Exercise: Starting from the line that contains "Continue the Blender", copy every line exactly until the line that contains "0.09, 0.03)], 61)", which is also included.

Data provided:
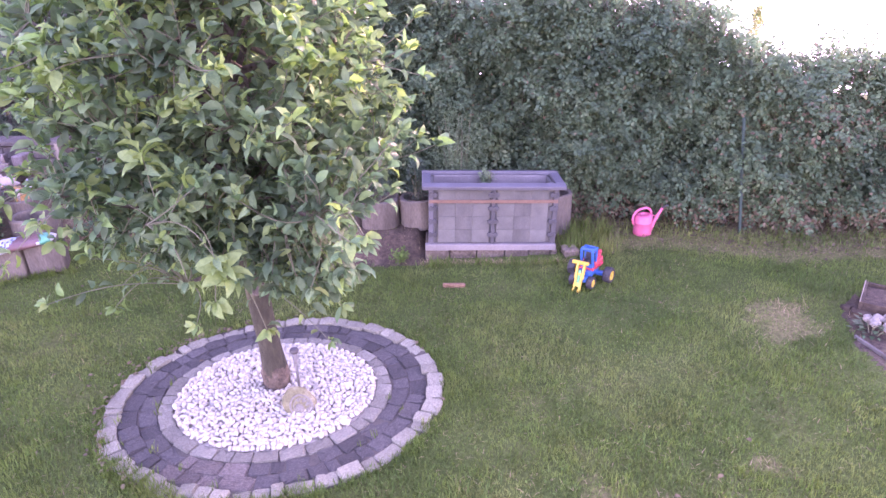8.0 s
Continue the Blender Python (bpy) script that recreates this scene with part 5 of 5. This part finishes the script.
def hydrangea(x, y, heads, seed):
    r = np.random.default_rng(seed)
    o = thing("white_hydrangea", pose(x, y, 0.0), "low plant with creamy white blossom heads", "flower")
    bm = bmesh.new()
    for hx, hy, hz, hr in heads:
        tube(bm, [(hx * 0.3, hy * 0.3, -0.02), (hx * 0.8, hy * 0.8, hz * 0.6), (hx, hy, hz)], [0.004, 0.0035, 0.003], 5, False)
    part("stems", bm, M["twig"], o)
    for hx, hy, hz, hr in heads:
        n = 150
        d = unit(r.normal(0, 1, (n, 3)) + np.array([0, 0, 0.3]))
        p = np.array([hx, hy, hz]) + d * hr * r.uniform(0.75, 1.0, (n, 1))
        ah = unit(np.cross(d, r.normal(0, 1, (n, 3))))
        v, t = scatter(LEAF4_V, LEAF4_T, p, frames_of(ah, d), r.uniform(0.014, 0.022, n)[:, None] * np.array([1.7, 1, 1]))
        f = new("blossom_head", mesh_np("blossom_head", v, t, M["flower"]))
        f.parent = o
    n = 70
    th = r.uniform(0, 6.283, n)
    p = np.stack([r.uniform(0, 0.13, n) * np.cos(th), r.uniform(0, 0.13, n) * np.sin(th), r.uniform(0.01, 0.08, n)], 1)
    v, t = scatter(LEAF4_V, LEAF4_T, p, frames_of(unit(np.stack([np.cos(th), np.sin(th), r.uniform(-0.2, 0.5, n)], 1)), np.array([0, 0, 1.0])), r.uniform(0.03, 0.06, n)[:, None] * np.ones(3))
    f = new("foliage", mesh_np("foliage", v, t, M["shrub"]))
    f.parent = o
    tagged(f, kind="stuff")


hydrangea(3.475, 3.96, [(0, 0, 0.085, 0.034), (0.06, -0.05, 0.075, 0.032), (-0.01, 0.06, 0.08, 0.028), (0.10, 0.03, 0.09, 0.034), (0.04, 0.04, 0.09, 0.03)], 61)

# ---- solar light and carved stone in the gravel ----
def build_solar_light():
    o = thing("solar_light", pose(-0.115, 3.285, 0.03), "slim steel solar garden light stuck in white gravel", "lamp")
    bm = bmesh.new()
    lathe(bm, [(0.0085, -0.06), (0.0085, 0.225), (0.007, 0.23)], 12)
    part("pole", bm, M["steel"], o, smooth=True)
    bm = bmesh.new()
    lathe(bm, [(0.009, 0.215), (0.013, 0.235), (0.0195, 0.285), (0.0195, 0.29)], 16)
    part("diffuser", bm, M["frosted"], o, "frosted tapered diffuser", smooth=True)
    bm = bmesh.new()
    lathe(bm, [(0.024, 0.286), (0.025, 0.290), (0.025, 0.303), (0.021, 0.309)], 18)
    cap = part("cap", bm, M["darkcap"], o, "dark cap", smooth=True)
    bm = bmesh.new()
    box(bm, (0.028, 0.028, 0.003), Matrix.Translation((0, 0, 0.310)), 0.0008)
    part("solar_cell", bm, M["ink"], cap, "dark solar cell")


build_solar_light()


def build_stone():
    o = thing("carved_stone", pose(-0.083, 3.15, 0.060, 30, 42, -24) @ Matrix.Scale(0.84, 4), "mossy round stone with a carved paw relief", "stone")
    bm = bmesh.new()
    e = bmesh.ops.create_icosphere(bm, subdivisions=4, radius=1.0)
    for v in bm.verts:
        c = v.co.copy()
        f = 1 + 0.10 * noise.noise(c * 1.3) + 0.05 * noise.noise(c * 3.5)
        v.co = Vector((c.x * 0.125 * f, c.y * 0.100 * f, c.z * 0.048 * (1 + 0.15 * noise.noise(c * 2))))
        if v.co.z > 0.030:
            v.co.z = 0.030 + (v.co.z - 0.030) * 0.35
    part("stone_body", bm, M["rock"], o, "rough yellowish mossy stone", smooth=True)
    bm = bmesh.new()
    lathe(bm, [(0.090, 0.020), (0.088, 0.036), (0.083, 0.0405), (0.077, 0.0385), (0.073, 0.0325), (0.064, 0.0325), (0.060, 0.037), (0.055, 0.037), (0.051, 0.0325), (0.02, 0.0325)], 32, Matrix.Translation((0.022, -0.004, 0)), True, 1.0, 0.84)
    part("carved_rim", bm, M["rockface"], o, "grey carved oval face", smooth=True)
    bm = bmesh.new()
    lathe(bm, [(0.032, 0.030), (0.029, 0.0395), (0.014, 0.042)], 18, Matrix.Translation((0.022, -0.020, 0)), True, 1.15, 0.85)
    part("paw_pad", bm, M["rockface"], o, smooth=True)
    for x, y in ((-0.024, 0.012), (0.002, 0.032), (0.036, 0.034), (0.064, 0.014)):
        bm = bmesh.new()
        lathe(bm, [(0.0145, 0.030), (0.012, 0.039), (0.005, 0.041)], 12, Matrix.Translation((x, y, 0)), True, 0.9, 1.2)
        part("paw_toe", bm, M["rockface"], o, smooth=True)


build_stone()


# ---- white gravel ----
def pebble_template(seed):
    r = np.random.default_rng(seed)
    nu, nv = 7, 4
    v = [(0, 0, 1.0)]
    for j in range(1, nv):
        ph = math.pi * j / nv
        for i in range(nu):
            th = 2 * math.pi * (i + 0.5 * (j % 2)) / nu
            k = 1 + r.uniform(-0.24, 0.20)
            v.append((math.sin(ph) * math.cos(th) * k, math.sin(ph) * math.sin(th) * k, math.cos(ph) * (1 + r.uniform(-0.1, 0.1))))
    v.append((0, 0, -1.0))
    t = []
    for i in range(nu):
        t.append((0, 1 + i, 1 + (i + 1) % nu))
    for j in range(nv - 2):
        for i in range(nu):
            a, b = 1 + j * nu + i, 1 + j * nu + (i + 1) % nu
            c, d = a + nu, b + nu
            t += [(a, c, b), (b, c, d)]
    last = len(v) - 1
    for i in range(nu):
        t.append((last, 1 + (nv - 2) * nu + (i + 1) % nu, 1 + (nv - 2) * nu + i))
    return np.array(v, float), np.array(t)


R_GRAVEL = 0.548
OVAL = pose(RING_C[0], RING_C[1], 0, 0, 0, math.degrees(RING_TILT)) @ Matrix.Diagonal((RING_SX, RING_SY, 1, 1))
bm = bmesh.new()
lathe(bm, [(R_GRAVEL, -0.06), (R_GRAVEL, 0.008), (0.30, 0.024), (0.10, 0.032)], 64, OVAL)
gravel = part("gravel_bed", bm, M["grit"])
tagged(gravel, "round bed of white marble pebbles under the tree", "gravel", kind="structure")
rng = np.random.default_rng(23)
pts = []
cell = {}
tries = 0
while len(pts) < 1900 and tries < 42000:
    tries += 1
    r, th = R_GRAVEL * math.sqrt(rng.random()) * 0.985, rng.uniform(0, 6.283)
    x, y = oval(r * math.cos(th), r * math.sin(th))
    if math.hypot(x + 0.287, y - 3.375) < 0.088:
        continue
    d = 0.0195 + 0.009 * rng.random()
    key = (int(x / 0.03), int(y / 0.03))
    if any(math.hypot(x - q[0], y - q[1]) < d for i in (-1, 0, 1) for j in (-1, 0, 1) for q in cell.get((key[0] + i, key[1] + j), ())):
        continue
    cell.setdefault(key, []).append((x, y))
    pts.append((x, y, 0.016 + 0.018 * (1 - (r / R_GRAVEL) ** 2) + rng.uniform(0.0, 0.012)))
pts = np.array(pts)
temps = [pebble_template(70 + k) for k in range(6)]
kind_of = rng.integers(0, 6, len(pts))
ang = rng.uniform(-180, 180, (len(pts), 3))
siz = np.stack([rng.uniform(0.0145, 0.0275, len(pts)), rng.uniform(0.0125, 0.0205, len(pts)), rng.uniform(0.011, 0.018, len(pts))], 1)
front = np.argsort(pts[:, 1])[:300]
is_front = np.zeros(len(pts), bool)
is_front[front] = True
tm = [mesh_np("pebble", tv, tt, M["pebble"], False) for tv, tt in temps]
for i in front:
    shared("pebble", tm[kind_of[i]], gravel, pose(*pts[i], ang[i][0] * 0.15, ang[i][1] * 0.15, ang[i][2]) @ Matrix.Diagonal((*siz[i], 1)))
VV, TT, base = [], [], 0
for k in range(6):
    sel = np.where((kind_of == k) & ~is_front)[0]
    rot = np.array([np.array(Euler([radians(a) for a in (ang[i][0] * 0.15, ang[i][1] * 0.15, ang[i][2])]).to_matrix()) for i in sel])
    v, t = scatter(temps[k][0], temps[k][1], pts[sel], rot, siz[sel])
    VV.append(v), TT.append(t + base)
    base += len(v)
loose = new("pebbles", mesh_np("pebbles", np.concatenate(VV), np.concatenate(TT), M["pebbles"], False))
loose.parent = gravel
tagged(loose, kind="stuff")

# brown leaves gathered along the outer edge of the ring and here and there on the lawn
k = 150
th = np.concatenate([rng.uniform(1.7, 4.2, 110), rng.uniform(0, 6.283, k - 110)])
r = RING_R + np.abs(rng.normal(0.0, 0.035, k)) - 0.01
ex, ey = oval(r * np.cos(th), r * np.sin(th))
ex[125:], ey[125:] = rng.uniform(-2.4, -0.6, k - 125), rng.uniform(2.3, 4.9, k - 125)
yaw = rng.uniform(0, 6.283, k)
ahead = np.stack([np.cos(yaw), np.sin(yaw), rng.uniform(-0.1, 0.4, k)], 1)
lie = np.where(ring_dist(ex, ey) < RING_R, 0.026, 0.022)
v, t = scatter(LEAF_V, LEAF_T, np.stack([ex, ey, ground_z(ex, ey) + lie], 1), frames_of(ahead, unit(rng.normal(0, 0.3, (k, 3)) + np.array([0, 0, 1.0]))), rng.uniform(0.016, 0.036, k)[:, None] * np.ones(3))
tagged(new("fallen_leaves", mesh_np("fallen_leaves", v, t, M["litter"])), "brown fallen leaves along the stone ring and lawn", "leaf litter", kind="stuff")

# ---- tree ring of set stones: pale granite, two courses of basalt, pale granite ----
bm = bmesh.new()
lathe(bm, [(R_GRAVEL - 0.002, -0.05), (R_GRAVEL - 0.002, 0.008), (RING_R - 0.12, 0.004), (RING_R - 0.005, 0.008), (RING_R - 0.002, -0.05)], 96, OVAL, False)
paving = part("stone_ring", bm, M["joint"])
tagged(paving, "circular edging of pale granite and dark basalt setts", "paving", kind="structure")


def sett_mesh(seed, mat, crown=0.16):
    """A hewn stone of unit size: battered sides, worn domed head."""
    r = random.Random(seed)
    bm = bmesh.new()
    lv = []
    for z, s, rnd in ((-0.5, 0.97, 0.0), (0.32, 1.01, 0.03), (0.45, 0.965, 0.035), (0.5, 0.86, 0.045)):
        ring = []
        for x, y in ((-0.5, -0.43), (-0.44, -0.5), (0.0, -0.51), (0.44, -0.5), (0.5, -0.43), (0.5, 0.43), (0.44, 0.5), (0.0, 0.51), (-0.44, 0.5), (-0.5, 0.43)):
            ring.append(bm.verts.new((x * s + r.uniform(-rnd, rnd), y * s + r.uniform(-rnd, rnd), z + r.uniform(-rnd, rnd) * (1.0 if z < 0.5 else 1.6))))
        lv.append(ring)
    n = 10
    for a, b in zip(lv[1:], lv[2:]):
        for k in range(n):
            bm.faces.new((a[k], a[(k + 1) % n], b[(k + 1) % n], b[k]))
    for k in range(n):
        bm.faces.new((lv[0][k], lv[0][(k + 1) % n], lv[1][(k + 1) % n], lv[1][k]))
    c = bm.verts.new((r.uniform(-0.1, 0.1), r.uniform(-0.1, 0.1), 0.5 + crown * 0.25))
    for k in range(n):
        bm.faces.new((lv[3][k], lv[3][(k + 1) % n], c))
    bmesh.ops.recalc_face_normals(bm, faces=bm.faces)
    me = bpy.data.meshes.new("sett")
    bm.to_mesh(me)
    bm.free()
    return finish(me, mat, False)


def course(name, r0, r1, count, mats, seed, dusty=None, h=0.075, top=0.034, spread=0.18, lift=0.004, rough=0.005, turn=4):
    r = random.Random(seed)
    ws = [1 + r.uniform(-spread, spread) for _ in range(count)]
    tot = sum(ws)
    th = r.uniform(0, 1)
    for w in ws:
        dth = 2 * math.pi * w / tot
        mid = th + dth / 2
        rm = (r0 + r1) / 2 + r.uniform(-rough, rough)
        length = rm * dth - 0.0035
        depth = (r1 - r0) - 0.003 + r.uniform(-0.005, 0.004)
        zt = top + r.uniform(-lift, lift)
        cx, cy = oval(rm * math.cos(mid), rm * math.sin(mid))
        tx, ty = oval(rm * math.cos(mid + 0.02), rm * math.sin(mid + 0.02))
        ox, oy = oval((rm + 0.01) * math.cos(mid), (rm + 0.01) * math.sin(mid))
        length *= math.hypot(tx - cx, ty - cy) / (0.02 * rm)
        depth *= math.hypot(ox - cx, oy - cy) / 0.01
        m = pose(cx, cy, zt - h / 2, r.uniform(-2, 2), r.uniform(-2, 2), math.degrees(math.atan2(ty - cy, tx - cx)) + r.uniform(-turn, turn))
        pick = r.choice(mats)
        if dusty and abs(math.degrees(math.atan2(math.sin(mid + 1.75), math.cos(mid + 1.75)))) < 16:     # trodden earth lies on these
            pick = r.choice(dusty)
        shared(name, pick, paving, m @ Matrix.Diagonal((length, depth, h, 1)))
        th += dth


gran = [sett_mesh(s, M["granite"]) for s in range(5)]
dust = [sett_mesh(20 + s, M["basalt_dusty"], 0.05) for s in range(3)]
basl = [sett_mesh(10 + s, M["basalt"], 0.05) for s in range(5)]
course("granite_sett", 0.828, 0.922, 52, gran, 1, top=0.019, spread=0.45, lift=0.010, rough=0.013, turn=9)
course("basalt_sett", 0.730, 0.829, 40, basl, 2, dust, top=0.013, spread=0.46, lift=0.006, turn=6)
course("basalt_sett", 0.634, 0.731, 34, basl, 3, dust, top=0.013, spread=0.46, lift=0.006, turn=6)
course("granite_sett", 0.548, 0.635, 33, [sett_mesh(40 + k, M["granite_worn"]) for k in range(5)], 4, top=0.020, spread=0.30, lift=0.005)
# weeds in the joints
rng = np.random.default_rng(31)
a, b = [], []
for _ in range(26):
    th, r = rng.uniform(0, 6.283), rng.choice([0.637, 0.733, 0.831, 0.90])
    n = rng.integers(4, 12)
    ex, ey = oval(r * math.cos(th), r * math.sin(th))
    a.append(ex + rng.normal(0, 0.014, n)), b.append(ey + rng.normal(0, 0.014, n))
a, b = np.concatenate(a), np.concatenate(b)
yaw = rng.uniform(0, 6.283, len(a))
c, s, o_, one = np.cos(yaw), np.sin(yaw), np.zeros(len(a)), np.ones(len(a))
rot = np.stack([np.stack([c, -s, o_], 1), np.stack([s, c, o_], 1), np.stack([o_, o_, one], 1)], axis=1)
hh = rng.uniform(0.02, 0.055, len(a))
v, t = scatter(BLADE_V, BLADE_T, np.stack([a, b, np.full(len(a), 0.008)], 1), rot, np.stack([rng.uniform(0.003, 0.006, len(a)), hh * 0.9, hh + 0.015], 1))
tagged(new("joint_weeds", mesh_np("joint_weeds", v, t, M["grass"])), "small grass weeds growing in the stone joints", "weeds", kind="stuff")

Exercise solution:
Continue the Blender Python (bpy) script that recreates this scene with part 5 of 5. This part finishes the script.
def hydrangea(x, y, heads, seed):
    r = np.random.default_rng(seed)
    o = thing("white_hydrangea", pose(x, y, 0.0), "low plant with creamy white blossom heads", "flower")
    bm = bmesh.new()
    for hx, hy, hz, hr in heads:
        tube(bm, [(hx * 0.3, hy * 0.3, -0.02), (hx * 0.8, hy * 0.8, hz * 0.6), (hx, hy, hz)], [0.004, 0.0035, 0.003], 5, False)
    part("stems", bm, M["twig"], o)
    for hx, hy, hz, hr in heads:
        n = 150
        d = unit(r.normal(0, 1, (n, 3)) + np.array([0, 0, 0.3]))
        p = np.array([hx, hy, hz]) + d * hr * r.uniform(0.75, 1.0, (n, 1))
        ah = unit(np.cross(d, r.normal(0, 1, (n, 3))))
        v, t = scatter(LEAF4_V, LEAF4_T, p, frames_of(ah, d), r.uniform(0.014, 0.022, n)[:, None] * np.array([1.7, 1, 1]))
        f = new("blossom_head", mesh_np("blossom_head", v, t, M["flower"]))
        f.parent = o
    n = 70
    th = r.uniform(0, 6.283, n)
    p = np.stack([r.uniform(0, 0.13, n) * np.cos(th), r.uniform(0, 0.13, n) * np.sin(th), r.uniform(0.01, 0.08, n)], 1)
    v, t = scatter(LEAF4_V, LEAF4_T, p, frames_of(unit(np.stack([np.cos(th), np.sin(th), r.uniform(-0.2, 0.5, n)], 1)), np.array([0, 0, 1.0])), r.uniform(0.03, 0.06, n)[:, None] * np.ones(3))
    f = new("foliage", mesh_np("foliage", v, t, M["shrub"]))
    f.parent = o
    tagged(f, kind="stuff")


hydrangea(3.475, 3.96, [(0, 0, 0.085, 0.034), (0.06, -0.05, 0.075, 0.032), (-0.01, 0.06, 0.08, 0.028), (0.10, 0.03, 0.09, 0.034), (0.04, 0.04, 0.09, 0.03)], 61)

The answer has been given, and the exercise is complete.